Macapat, Bagaimana Keindahan Musik Jawa Bersatu dengan Lirikalitas yang Penuh Makna

Bicara tentang musik Nusantara, tidak akan ada habisnya buat diulik lebih jauh, Nusantara kaya akan budaya terutama musik2 indah yang saya rasa tidak kalah elok dengan musik modern seperti yang sudah sering dibahas kawan2 semua di grub ini setiap hari.

Macapat, Bagaimana Keindahan Musik Jawa Bersatu dengan Lirikalitas yang Penuh Makna
Oleh Kurnia Yaumil Fajar - Taken at CME-Fest held in Taman Budaya Yogyakarta, Indonesia 26-28 April 2019., CC BY-SA 4.0, Pranala

Saya adalah orang Jawa, lahir dan besar di sebuah kota bernama Wonogiri tapi sempat tinggal singgah sebentar di Surakarta.

Izinkanlah saya untuk memperkenalkan kepada kawan kawan semua suatu karya musik yang amat indah ini yang biasa disajikan dengan diiringi karawitan.

Saya sendiri bukanlah seorang yang expert atau menguasai seluk beluk musik karawitan Jawa ataupun pro player dari sebuah instrumen karawitan, saya hanyalah penikmat musik biasa yang senantiasa mengagumi setiap detik durasi musik tradisional yang indah ini, jadi mohon maaf kalau apa yang saya sampaikan di postingan ini ada banyak kekeliruan atau kekurangan.

Nah kawan2 yang sekiranya lebih paham tentang macapat atau karawitan bisa banget nih nambahin informasi yang kurang atau meluruskan informasi yang sekiranya keliru dari apa yang saya sampaikan ini.

Macapat merupakan suatu tembang yang memiliki pakem atau aturan khusus dalam penulisan liriknya seperti guru gatra, guru lagu dan guru wilangan. Sehingga tembang macapat itu memiliki pattern tetap dan ciri khas unik di lagu nya.

Dari formula2 pakem tersebut, kita bisa membuat sendiri tembang macapat sehingga tidak terbatas pada lirik tertentu, karena pada dasarnya, menulis tembang macapat itu seperti menulis puisi, bedanya puisi tersebut itu dibacakan dengan cara ditembangkan atau dinyanyikan.

Oh iya, masing2 tembang macapat memiliki formula guru gatra, guru lagu dan guru wilangan yang berbeda beda. Nanti akan saya bahas.

Lalu apa itu guru gatra, guru lagu dan guru wilangan?

Oke, mari saya jelaskan.

Guru gatra adalah banyaknya jumlah baris yang ada pada satu bait.

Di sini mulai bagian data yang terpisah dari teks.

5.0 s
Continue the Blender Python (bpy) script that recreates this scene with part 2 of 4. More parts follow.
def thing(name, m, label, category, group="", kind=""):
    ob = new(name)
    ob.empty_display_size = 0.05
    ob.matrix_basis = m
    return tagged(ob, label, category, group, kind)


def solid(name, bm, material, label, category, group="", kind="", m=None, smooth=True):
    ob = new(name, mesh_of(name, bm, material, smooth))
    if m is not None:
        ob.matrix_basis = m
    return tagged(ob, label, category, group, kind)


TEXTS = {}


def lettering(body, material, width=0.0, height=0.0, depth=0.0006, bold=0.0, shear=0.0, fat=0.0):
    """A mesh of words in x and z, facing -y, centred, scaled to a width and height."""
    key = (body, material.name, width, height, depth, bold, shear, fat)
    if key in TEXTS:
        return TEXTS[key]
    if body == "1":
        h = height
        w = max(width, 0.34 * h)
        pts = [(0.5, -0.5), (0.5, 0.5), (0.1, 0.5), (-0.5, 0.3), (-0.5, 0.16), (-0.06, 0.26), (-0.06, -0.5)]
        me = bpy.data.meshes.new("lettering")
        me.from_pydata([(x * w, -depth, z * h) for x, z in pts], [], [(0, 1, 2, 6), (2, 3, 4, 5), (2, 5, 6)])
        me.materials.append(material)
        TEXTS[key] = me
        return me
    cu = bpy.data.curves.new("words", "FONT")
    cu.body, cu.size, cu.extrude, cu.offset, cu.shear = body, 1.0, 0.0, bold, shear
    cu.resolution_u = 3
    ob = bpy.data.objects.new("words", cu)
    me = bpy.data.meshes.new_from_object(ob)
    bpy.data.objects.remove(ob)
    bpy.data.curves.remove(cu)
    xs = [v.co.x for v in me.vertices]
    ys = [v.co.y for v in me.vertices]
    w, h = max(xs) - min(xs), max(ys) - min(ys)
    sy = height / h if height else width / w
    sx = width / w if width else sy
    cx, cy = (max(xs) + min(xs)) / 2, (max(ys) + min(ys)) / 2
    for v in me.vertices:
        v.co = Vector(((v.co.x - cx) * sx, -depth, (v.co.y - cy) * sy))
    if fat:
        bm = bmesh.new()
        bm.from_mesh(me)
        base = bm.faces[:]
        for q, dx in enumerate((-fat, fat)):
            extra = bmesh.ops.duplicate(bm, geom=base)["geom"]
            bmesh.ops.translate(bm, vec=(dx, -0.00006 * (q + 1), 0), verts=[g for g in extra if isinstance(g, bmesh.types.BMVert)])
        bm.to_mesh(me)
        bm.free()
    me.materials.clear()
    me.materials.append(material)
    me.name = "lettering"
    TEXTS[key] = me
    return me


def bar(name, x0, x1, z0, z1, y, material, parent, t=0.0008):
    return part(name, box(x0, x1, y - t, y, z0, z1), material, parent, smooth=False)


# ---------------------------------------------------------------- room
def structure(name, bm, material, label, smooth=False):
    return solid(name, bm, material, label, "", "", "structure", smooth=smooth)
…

Guru lagu itu merupakan persamaan bunyi sajak pada akhir kata pada setiap baris atau gatra. Kalau kita mengenal puisi pantun, biasa disebut dengan rima. Dan biasanya itu memang bunyi suara menurut huruf vokal nya (a, i, u, e, o) yang dalam bahasa Jawa disebut dong ding e swara.

Nah sedangkan guru wilangan adalah jumlah suku kata atau biasa disebut dengan wanda yang ada pada setiap bait atau gatra nya.

Masih bingung, mari kita bedah salah satu tembang macapat buat kita analisis. Saya mengambil contoh tembang Pucung karena tembang ini memiliki gatra terpendek diantara sebelas tembang macapat sehingga lebih mudah kita bedah.

"Ngelmu iku kelakone kanthi laku,
lekase lawan kas,
tegese kas nyantosani,
setya budya pengkesing dur angkara."

Dari lirik tembang Pucung tersebut, dapat dilihat ada empat gatra atau baris di satu bait nya. Jadi guru gatra nya adalah empat.

Lalu kita mulai pada:

  1. Baris pertama, jumlah suku kata nya ada 12 dengan rima huruf vokal u.
  2. Baris kedua, jumlah suku kata ada 6 dengan rima huruf vokal a.
  3. Baris ketiga, jumlah suku kata ada 8 dengan rima huruf vokal i.
  4. Baris keempat, jumlah suku kata ada 12 dengan rima huruf vokal a.

Jadi dapat disimpulkan bahwa formula tembang Pucung tersebut adalah:
Guru Gatra: 4
Guru Wilangan: 12-6-8-12
Guru lagu: u-a-i-a


Human Journey from Birth, Life and Death

Sebelas tembang macapat ini, ternyata bukan sekedar karya seni biasa. Ada makna tersendiri di setiap tembang macapat yang mana jika kita urutkan, akan membentuk pola perjalanan hidup manusia, dari lahir, mengalami fase kehidupan, pahit manis kehidupan hingga datangnya ajal di detik detik terakhir seorang insan di muka bumi ini.

Seolah memberi kita peringatan dan petuah petuah luhur untuk kita yang saat ini sedang menjalani manis pahitnya hidup di alam dunia saat ini.

Nah seperti yang saya janjikan diawal, saya akan membahas satu per satu dari sebelas tembang macapat ini berikut formula2 khusus seperti guru gatra, guru lagu dan guru wilangan di setiap tembangnya.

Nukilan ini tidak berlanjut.